Pour le déclarer coupable, il n’est pas nécessaire de prouver que le délinquant créait un danger immédiat pour le public. Ce qui constitue un problème de sécurité publique, c’est la possibilité que le véhicule soit mis en mouvement, délibérément ou non, par une personne en état d’ébriété.

* * *

[38] Toutefois, la lecture complète de la décision fait voir que le juge a considéré que l’ensemble des faits mis en preuve, les facultés affaiblies, le lieu où l’appelant se trouve, le moment de l’interception, l’absence d’alternative pour retourner chez lui, l’amène à conclure que ce dernier constitue un problème de sécurité publique, qu’il s’est placé dans une situation susceptible de devenir dangereuse, compte tenu de toutes les circonstances mises en preuve.

* * *

[40] Dans Genois-Pelletier c. R., le juge Louis De Blois, j.c.s., a accueilli un appel à l’encontre de verdicts de culpabilité et a prononcé des verdicts d’acquittement à l’égard d’accusations semblables à celles du présent dossier, commises dans les circonstances suivantes : les policiers trouvent l’appelant vers 3 h 25 endormi derrière le volant de son véhicule automobile, les clés sous lui, le siège abaissé vers l’arrière; le véhicule se trouve au milieu du stationnement d'un salon de quilles; aucun équipement ou accessoire ne fonctionne.

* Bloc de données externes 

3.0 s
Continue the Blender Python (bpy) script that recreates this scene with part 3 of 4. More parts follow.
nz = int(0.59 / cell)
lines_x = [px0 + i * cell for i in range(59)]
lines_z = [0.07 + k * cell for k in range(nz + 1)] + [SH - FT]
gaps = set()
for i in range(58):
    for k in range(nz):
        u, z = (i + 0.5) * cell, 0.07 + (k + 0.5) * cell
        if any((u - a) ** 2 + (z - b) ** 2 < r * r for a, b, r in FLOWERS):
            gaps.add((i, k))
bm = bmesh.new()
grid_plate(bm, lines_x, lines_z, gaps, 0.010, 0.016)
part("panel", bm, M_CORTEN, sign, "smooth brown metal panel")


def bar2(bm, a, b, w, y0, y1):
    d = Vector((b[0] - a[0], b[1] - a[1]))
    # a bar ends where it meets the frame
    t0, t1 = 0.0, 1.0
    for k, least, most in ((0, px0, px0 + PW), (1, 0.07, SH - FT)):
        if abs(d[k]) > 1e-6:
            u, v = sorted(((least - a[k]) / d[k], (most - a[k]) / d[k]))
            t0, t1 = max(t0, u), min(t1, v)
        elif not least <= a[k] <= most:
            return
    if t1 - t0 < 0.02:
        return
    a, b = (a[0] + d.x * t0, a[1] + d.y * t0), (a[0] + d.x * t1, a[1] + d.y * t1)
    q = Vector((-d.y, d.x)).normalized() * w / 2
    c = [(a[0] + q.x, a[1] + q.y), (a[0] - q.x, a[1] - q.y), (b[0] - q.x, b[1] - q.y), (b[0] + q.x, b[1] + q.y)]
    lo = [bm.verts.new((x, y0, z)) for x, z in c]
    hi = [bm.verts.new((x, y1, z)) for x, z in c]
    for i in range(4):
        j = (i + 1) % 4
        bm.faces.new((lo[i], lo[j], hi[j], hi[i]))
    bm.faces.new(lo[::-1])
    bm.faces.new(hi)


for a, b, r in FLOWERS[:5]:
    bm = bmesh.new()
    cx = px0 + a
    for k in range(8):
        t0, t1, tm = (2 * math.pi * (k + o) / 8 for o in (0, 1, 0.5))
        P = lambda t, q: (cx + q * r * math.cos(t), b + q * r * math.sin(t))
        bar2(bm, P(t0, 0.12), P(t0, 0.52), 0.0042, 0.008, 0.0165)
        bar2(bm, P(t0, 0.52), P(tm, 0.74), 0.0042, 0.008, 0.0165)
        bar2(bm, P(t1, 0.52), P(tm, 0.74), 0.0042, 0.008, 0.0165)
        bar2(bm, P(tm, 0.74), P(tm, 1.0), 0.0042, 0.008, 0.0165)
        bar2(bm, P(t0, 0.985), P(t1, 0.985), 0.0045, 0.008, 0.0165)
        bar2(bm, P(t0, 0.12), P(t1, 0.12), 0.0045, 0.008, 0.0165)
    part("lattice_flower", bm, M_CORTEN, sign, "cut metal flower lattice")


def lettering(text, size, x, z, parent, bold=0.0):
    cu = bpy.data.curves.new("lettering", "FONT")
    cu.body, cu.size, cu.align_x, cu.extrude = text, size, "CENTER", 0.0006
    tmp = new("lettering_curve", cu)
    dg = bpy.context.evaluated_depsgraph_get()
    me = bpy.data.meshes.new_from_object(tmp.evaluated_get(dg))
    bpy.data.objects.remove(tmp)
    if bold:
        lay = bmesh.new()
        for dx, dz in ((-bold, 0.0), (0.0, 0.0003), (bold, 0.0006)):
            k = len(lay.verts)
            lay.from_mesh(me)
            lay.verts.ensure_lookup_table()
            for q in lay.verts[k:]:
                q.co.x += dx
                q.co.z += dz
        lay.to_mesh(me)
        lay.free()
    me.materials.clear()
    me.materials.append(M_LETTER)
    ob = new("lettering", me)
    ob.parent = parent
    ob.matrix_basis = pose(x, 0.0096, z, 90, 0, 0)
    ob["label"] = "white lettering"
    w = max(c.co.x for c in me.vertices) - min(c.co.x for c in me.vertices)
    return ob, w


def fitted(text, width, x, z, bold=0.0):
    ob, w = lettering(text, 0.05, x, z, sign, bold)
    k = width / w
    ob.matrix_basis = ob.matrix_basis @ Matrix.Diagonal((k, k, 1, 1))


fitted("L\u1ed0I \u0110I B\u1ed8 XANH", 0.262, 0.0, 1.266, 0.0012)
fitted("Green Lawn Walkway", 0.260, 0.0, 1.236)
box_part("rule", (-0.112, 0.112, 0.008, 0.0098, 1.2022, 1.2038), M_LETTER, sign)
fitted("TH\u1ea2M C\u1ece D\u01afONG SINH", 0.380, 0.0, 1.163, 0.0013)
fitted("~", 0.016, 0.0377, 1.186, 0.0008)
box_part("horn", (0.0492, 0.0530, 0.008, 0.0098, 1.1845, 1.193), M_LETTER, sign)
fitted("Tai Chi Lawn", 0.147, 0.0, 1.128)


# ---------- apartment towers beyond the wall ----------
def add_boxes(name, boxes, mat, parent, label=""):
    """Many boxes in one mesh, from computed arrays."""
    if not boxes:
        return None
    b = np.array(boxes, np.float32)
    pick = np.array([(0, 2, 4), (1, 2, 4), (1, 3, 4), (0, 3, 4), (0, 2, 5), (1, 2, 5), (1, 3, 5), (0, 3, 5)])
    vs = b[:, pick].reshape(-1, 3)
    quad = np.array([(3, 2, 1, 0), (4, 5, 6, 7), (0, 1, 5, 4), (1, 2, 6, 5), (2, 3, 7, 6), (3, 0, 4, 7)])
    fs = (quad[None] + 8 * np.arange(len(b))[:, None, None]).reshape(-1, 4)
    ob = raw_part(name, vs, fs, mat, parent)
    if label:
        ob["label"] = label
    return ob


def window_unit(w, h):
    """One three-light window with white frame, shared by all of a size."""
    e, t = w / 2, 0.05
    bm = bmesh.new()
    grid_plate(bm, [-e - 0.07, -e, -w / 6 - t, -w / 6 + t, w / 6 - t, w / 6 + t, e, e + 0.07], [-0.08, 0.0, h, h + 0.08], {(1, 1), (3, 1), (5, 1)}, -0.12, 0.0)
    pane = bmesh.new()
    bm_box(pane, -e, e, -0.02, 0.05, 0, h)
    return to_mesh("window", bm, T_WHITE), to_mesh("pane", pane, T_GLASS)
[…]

[41] Le juge de première instance n’avait toutefois pas tenu compte de l’affirmation de l’appelant qu’il avait prévu aller dormir chez une amie, voisine du salon de quilles, chez qui il avait passé une partie de la soirée avant de se rendre jouer aux quilles, affirmation confirmée par la voisine.

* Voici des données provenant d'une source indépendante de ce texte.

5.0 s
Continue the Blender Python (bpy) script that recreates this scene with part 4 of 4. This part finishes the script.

[42] Dans Lavoie c. R., le juge Jacques L. Lévesque, j.c.s., a accueilli un appel à l’encontre de verdicts de culpabilité et a prononcé l’acquittement de l’appelant à l’égard d’accusations, aussi similaires aux présentes, parce que l’appelant a été retrouvé endormi, allongé sur le siège du conducteur de son véhicule, en état d’ébriété, dans l’espace de stationnement d’un hôtel, sans que les clefs ne se trouvent dans le dispositif d’ignition et sans qu’il ait mis en marche quelque mécanisme du véhicule, alors qu’il attendait la venue d’un bon samaritain qui avait accepté de le prendre en charge. Le bon samaritain en question était la sœur de l’appelant, avec qui ce dernier s’était déplacé en matinée, le jour de son arrestation, de Notre-Dame-du-Lac à Rivière-du-Loup et à qui il venait de téléphoner, 40 minutes avant l’intervention policière, pour qu’elle vienne le chercher, prenne en charge le véhicule automobile et le conduise à Notre-Dame-du-Lac, version confirmée par la sœur en question et une belle-sœur.

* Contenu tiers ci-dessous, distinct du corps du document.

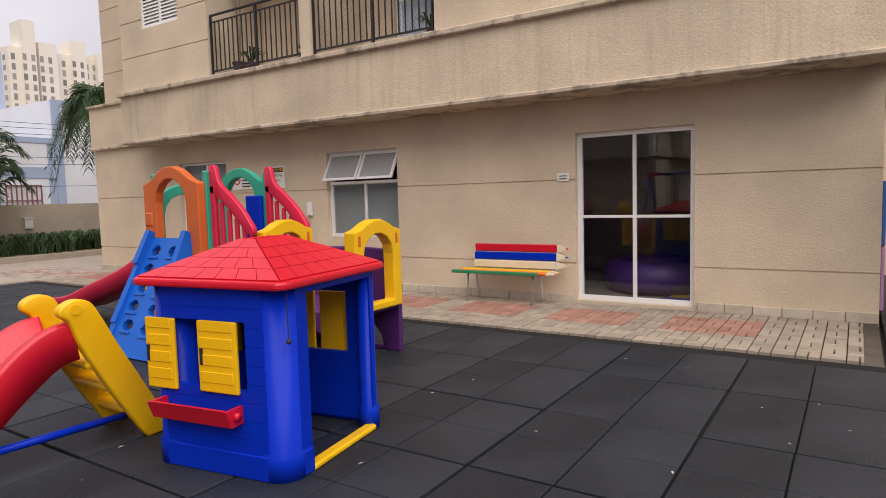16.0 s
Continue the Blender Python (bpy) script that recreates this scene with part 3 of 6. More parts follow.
chute(bm, path, 0.46, [0.11 + 0.09 * ease(1.1 - 1.6 * i / (len(path) - 1)) for i in range(len(path))], axis="x", mid=21.25)
wpart("slide_chute", bm, M["red"], s, "red plastic slide chute", True)
for y in (21.12, 21.38):
    bm = bmesh.new()
    prism(bm, [(7.92, 0.0), (8.02, 0.0), (8.10, 0.12), (7.92, 0.17)], y - 0.035, y + 0.035, "y", 0.012, 2)
    wpart("slide_foot", bm, M["red"], s, "", True)
for y, dx in ((20.92, -0.02), (21.50, 0.28)):
    bm = bmesh.new()
    prism(bm, [(5.99 + dx, 0.0), (6.20 + dx, 0.0), (6.215 + dx, 0.55), (6.23 + dx, 1.10), (6.24 + dx, 1.16), (6.22 + dx, 1.19), (6.195 + dx, 1.17), (6.18 + dx, 1.22), (6.14 + dx, 1.22), (6.12 + dx, 1.16), (6.10 + dx, 0.8)], y - 0.035, y + 0.035, "y", 0.012, 2)
    wpart("side_panel", bm, M["yellow"], s, "yellow plastic side panel", True)
bm = boxes((6.16, 6.50, 21.0, 21.5, 0.94, 0.985), bev=0.01)
wpart("platform", bm, M["yellow"], s)
bm = bmesh.new()
prism(bm, [(6.20, 0.555), (6.52, 0.545), (6.60, 0.52), (6.68, 0.545), (7.06, 0.57), (7.06, 0.63), (6.68, 0.61), (6.60, 0.64), (6.52, 0.61), (6.20, 0.60)], 20.93, 21.0, "y", 0.012, 2)
wpart("beam", bm, M["blue"], s, "blue plastic side beam", True)
bm = boxes((6.97, 7.05, 20.92, 21.02, 0.03, 0.57), (6.95, 7.07, 20.90, 21.04, 0.0, 0.05), bev=0.012)
wpart("post", bm, M["yellow"], s, "yellow plastic post")
s = thing("stump", "dark green plastic stump on the rubber tiles", "post", (6.06, 21.65, 0))
bm = bmesh.new()
lathe(bm, [(0.085, 0.0), (0.08, 0.02), (0.08, 0.34), (0.086, 0.345), (0.086, 0.375), (0.07, 0.38)], 18)
part("body", bm, M["green_wall"], s, "", True)
bm = bmesh.new()
lathe(bm, [(0.072, 0.38), (0.068, 0.386), (0.05, 0.386)], 18)
part("lid", bm, M["green"], s, "", True)

# small red slide with yellow ladder sides
s = thing("small_slide", "small red plastic slide with yellow ladder", "slide", (8.7, 18.88, 0))
path = smooth_line([(7.98, 0.055), (8.16, 0.085), (8.40, 0.25), (8.62, 0.44), (8.80, 0.57), (8.92, 0.60)], 5)
bm = bmesh.new()
n = len(path)
chute(bm, path, 0.40, [0.05 + 0.12 * ease((i / (n - 1) - 0.10) / 0.6) for i in range(n)], thick=0.05, side=0.045, axis="x", mid=18.88)
wpart("chute", bm, M["red"], s, "red plastic chute", True)
for y in (18.75, 19.01):
    wpart("chute_foot", boxes((8.03, 8.10, y - 0.03, y + 0.03, 0.0, 0.07), bev=0.015), M["red"], s)
for y in (18.67, 19.09):
    edge = smooth_line([(9.45, 0.0), (9.29, 0.30), (9.13, 0.60), (9.03, 0.80), (8.98, 0.87), (8.90, 0.89), (8.83, 0.86), (8.82, 0.81), (8.87, 0.76), (8.93, 0.60), (9.09, 0.30), (9.27, 0.0)], 4)
    bm = bmesh.new()
    prism(bm, edge, y - 0.035, y + 0.035, "y", 0.014, 2)
    side = wpart("ladder_side", bm, M["yellow"], s, "yellow moulded ladder side", True)
    bm = bmesh.new()
    q = -1 if y < 18.8 else 1
    tube(bm, [(8.90, y + q * 0.028, 0.835), (8.90, y + q * 0.040, 0.835)], 0.030, 18)
    wpart("scroll", bm, M["yellow"], s)
for x, z in ((9.30, 0.16), (9.17, 0.34), (9.06, 0.50)):
    wpart("step", boxes((x - 0.10, x + 0.06, 18.68, 19.08, z - 0.025, z + 0.025), bev=0.02, seg=2), M["yellow"], s)
wpart("brace", tubes(0.022, 10, [(8.35, 18.74, 0.16), (9.20, 18.74, 0.14)]), M["blue"], s, "blue brace bar", True)


def arch_panel(bm, u0, u1, z0, z1, hole, a, b, axis, n=28, round_top=0.12):
    """A panel with a round-headed opening; hole: (u0, u1, z0, z1)."""
    h0, h1, hz0, hz1 = hole
    cu, hw = (h0 + h1) / 2, (h1 - h0) / 2
    spring = hz1 - hw * 0.95
    inner, outer = [], []
    for k in range(n):
        f = k / n
        if f < 0.25:
            g = f / 0.25
            inner.append((h0 + (h1 - h0) * g, hz0))
            outer.append((u0 + (u1 - u0) * g, z0))
        elif f < 0.5:
            g = (f - 0.25) / 0.25
            inner.append((h1, hz0 + (spring - hz0) * g))
            outer.append((u1, z0 + (z1 - round_top - z0) * g))
        elif f < 0.75:
            g = (f - 0.5) / 0.25
            ang = math.pi * g
            inner.append((cu + hw * math.cos(ang), spring + (hz1 - spring) * math.sin(ang)))
            e = abs(math.cos(ang)) ** 2.5
            outer.append((u1 + (u0 - u1) * g, z1 - round_top * e))
        else:
            g = (f - 0.75) / 0.25
            inner.append((h0, spring + (hz0 - spring) * g))
            outer.append((u0, z1 - round_top + (z0 - z1 + round_top) * g))
    ring_prism(bm, outer, inner, a, b, axis)
    bm.normal_update()
    edges = [e for e in bm.edges if len(e.link_faces) == 2 and e.calc_face_angle(0) > 1.2]
    bmesh.ops.bevel(bm, geom=edges, offset=0.011, segments=2, profile=0.5, affect="EDGES")
    return bm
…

[43] Saisi d’une requête pour permission d’appeler de ce jugement, un juge de la Cour d’appel l’a rejetée pour le motif suivant :

[1] Après étude du dossier et audition des avocats, j’estime que la requête ne démontre pas un intérêt suffisant pour que soient examinées les questions qu’elle soulève;

[44] Toutefois, dans Cloutier c. R., le même juge Lévesque a reconnu l’accusé en première instance, appelant devant lui, coupable de l’infraction « d’avoir eu la garde et le contrôle d’un véhicule à moteur, alors que ses facultés étaient affaiblies par l’effet de l’alcool » commise dans les circonstances suivantes : monsieur Cloutier après un « party d’employés » se trouve assis derrière le volant d’un véhicule automobile dont le moteur et les phares sont éteints, garé dans le stationnement d’un restaurant; au moment de son interception, il déclare aux policiers qu’il attend quelqu’un pour le raccompagner chez lui; la preuve révèle l’existence d’un service de raccompagnement; un témoin, monsieur Bériard, qui a quitté les lieux avant l’intervention policière, confirme les intentions de monsieur Cloutier. Le juge Lévesque tranche comme suit :

[16] La preuve établit toutefois, hors de tout doute raisonnable, que monsieur Cloutier avait la garde et le contrôle de son véhicule alors que ses facultés étaient affaiblies par l'alcool. Il était en effet, dans cet état, assis, à la place réservée au conducteur, et avait les clés du véhicule en sa possession.

[17] Cela est suffisant, à la lumière des enseignements de notre Cour d'appel, dans l'arrêt Rioux , pour qu'il soit trouvé coupable de l'infraction incluse. En effet, même si le témoignage de Monsieur Périard peut confirmer qu'il n'était pas dans l'intention de monsieur Cloutier de conduire son véhicule, il avait ses clés à portée de la main et pouvait, à tout moment, changer d'idée de sorte qu'il puisse mettre son véhicule en marche et qu'il devienne dangereux.